Singer’s argument, as outlined by Kaplan and stated above, is very black and white, binary in its overall result, the very bad, equating as evil, and it’s opposite the very good equated with moral obligation. In his title, Famine, Affluence, and Morality Singer makes the point that if we can stop something bad from happening without harming ourselves in any morally significant way, we are obliged to do it. I think most of use would agree with this, but Kaplan in his video takes Singer’s position and, to my view, over emphasises the argument by forcing it into two categorical morally charged outcomes, the very good versus the very bad, when in fact all three words in the title run along a spectrum. Famine, Affluence, and Morality are indeed relative concepts.  Not everyone in a country suffering from famine is starving to death, affluence in any country is relative, as is morality. We as individuals have to make our own choices and our decisions are part of the dilemma as to what it is to be human. Each of us sees the world slightly differently and there is no God-like view of reality on which we can all agree. When it comes to the issues of climate change and the moral question about what we ought to do, this also lies on a continuum.
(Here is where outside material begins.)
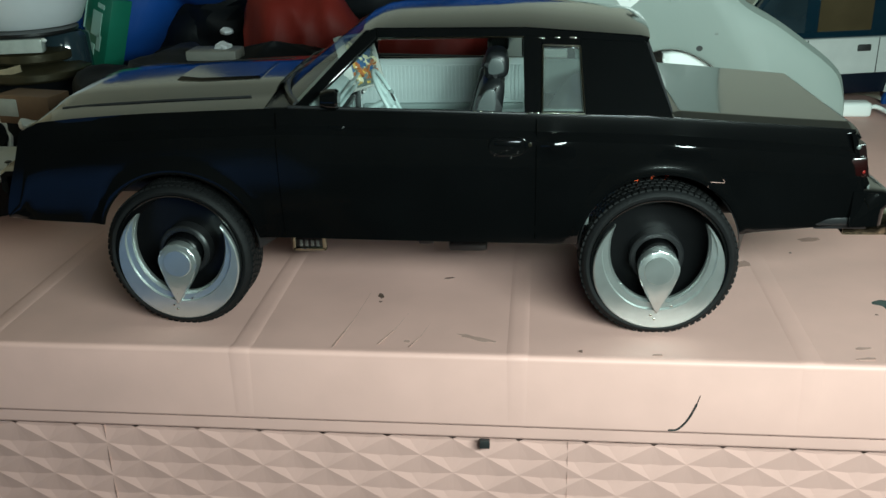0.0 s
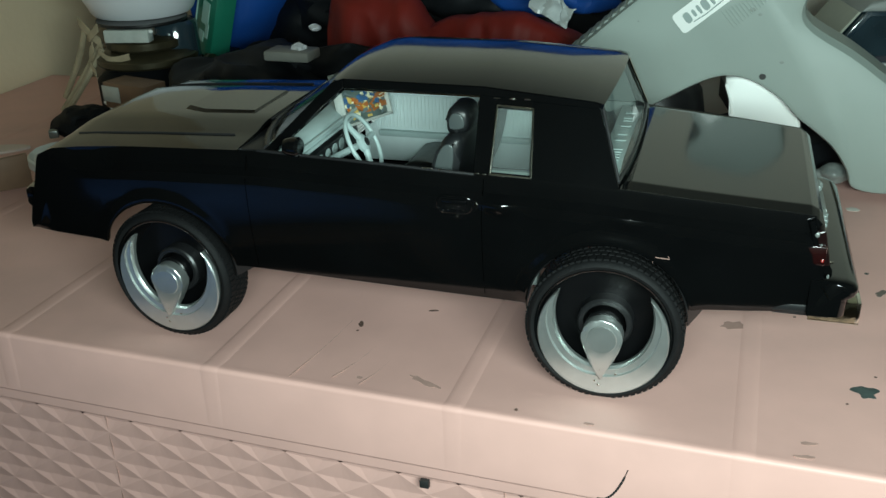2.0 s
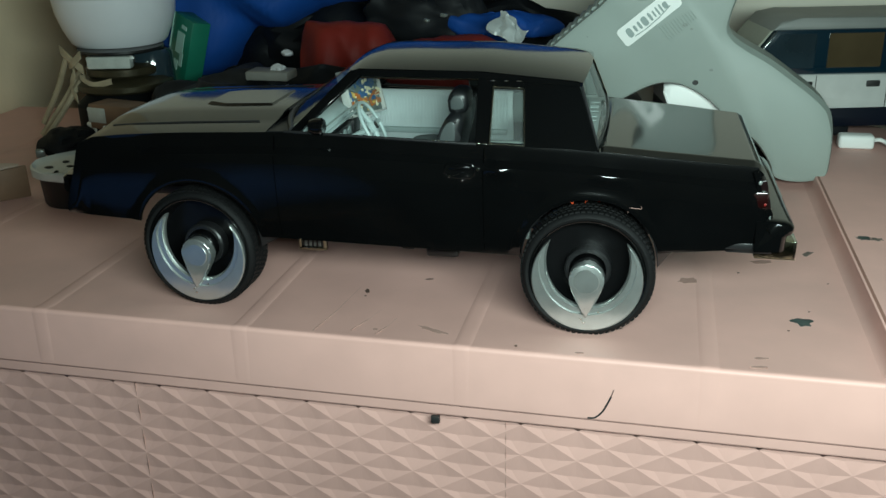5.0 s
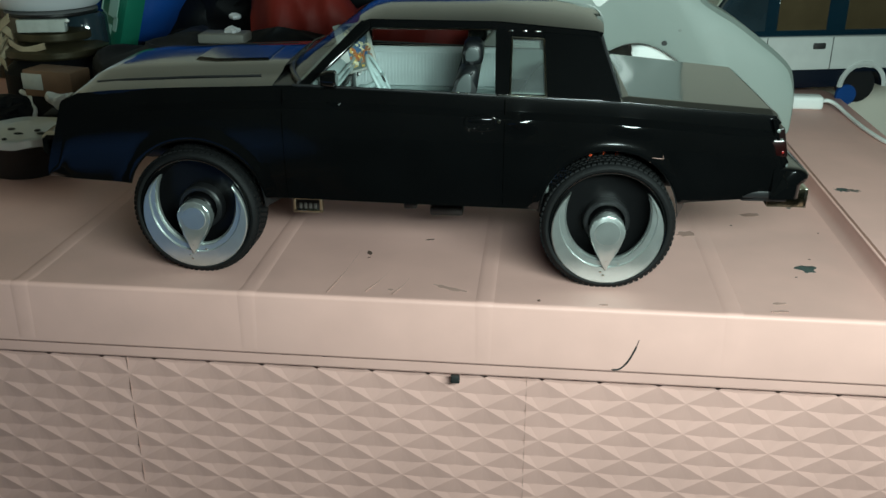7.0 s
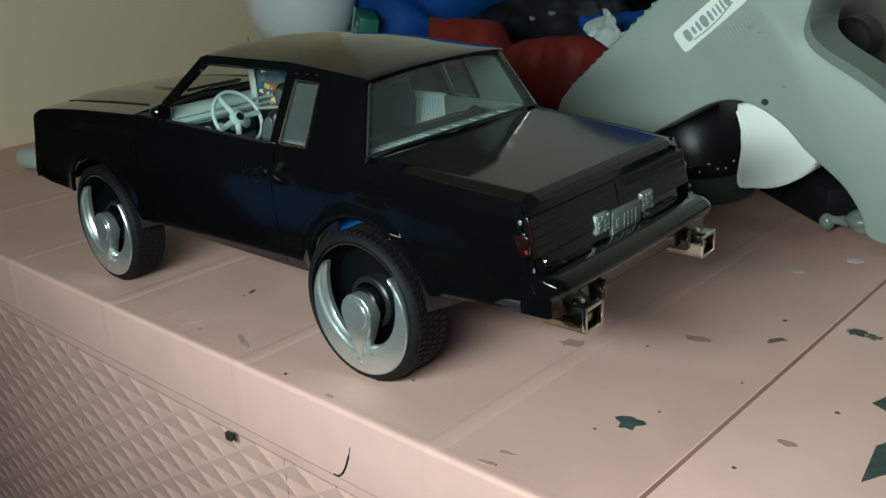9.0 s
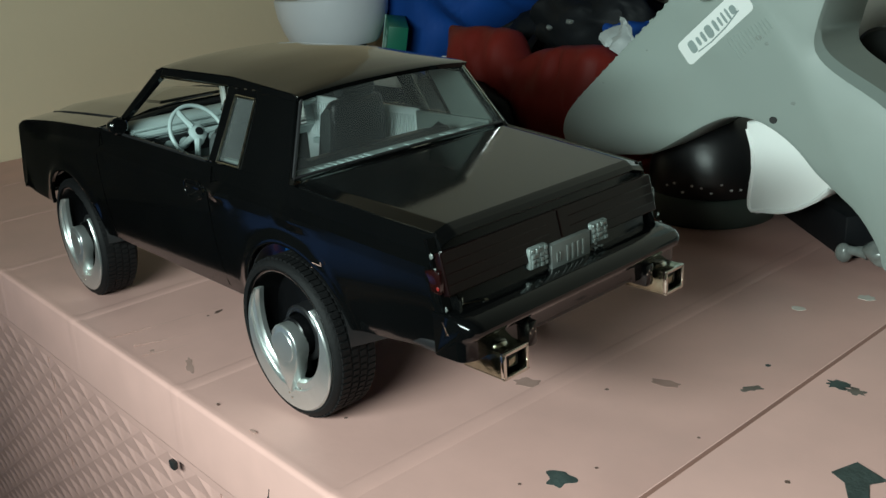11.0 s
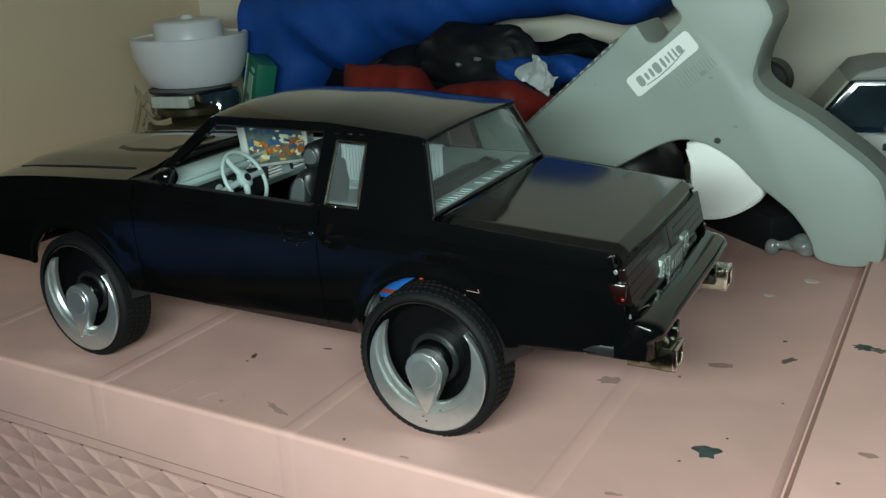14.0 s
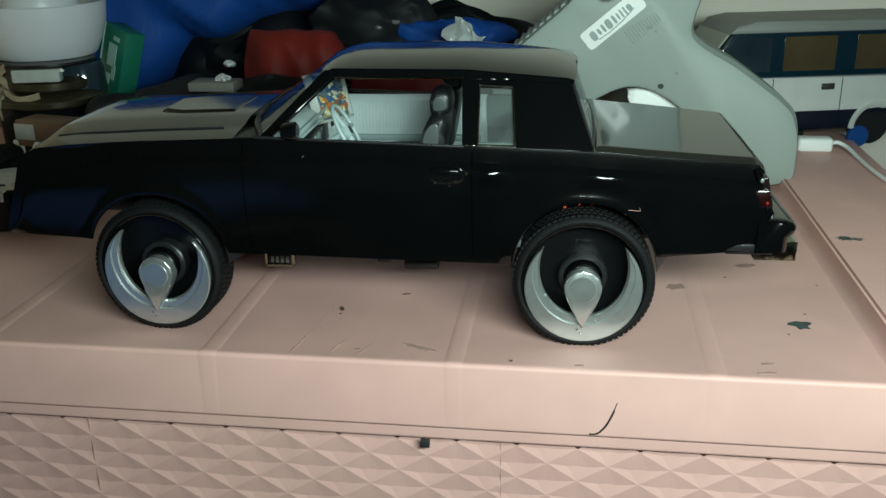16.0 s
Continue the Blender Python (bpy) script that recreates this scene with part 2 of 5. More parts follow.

Ultra Low Emission Zone - London Transport

These choices and the decisions that we all make are a question of politics – the members of Extinction Rebellion would be on one extreme, and the climate change deniers on the other extreme. There is here a creative tension that Blake was well aware of and which he so exquisitely articulated in his poem The Sick Rose. We are caught here between the two extremes and to complete Blake’s quotation:

                                                            Without contraries there is no progression. Attraction and Repulsion,

  Reason and Energy, Love and Hate, are necessary to Human existence.

From these contraries spring what the religious call Good & Evil.

Good is the passive that obeys Reason.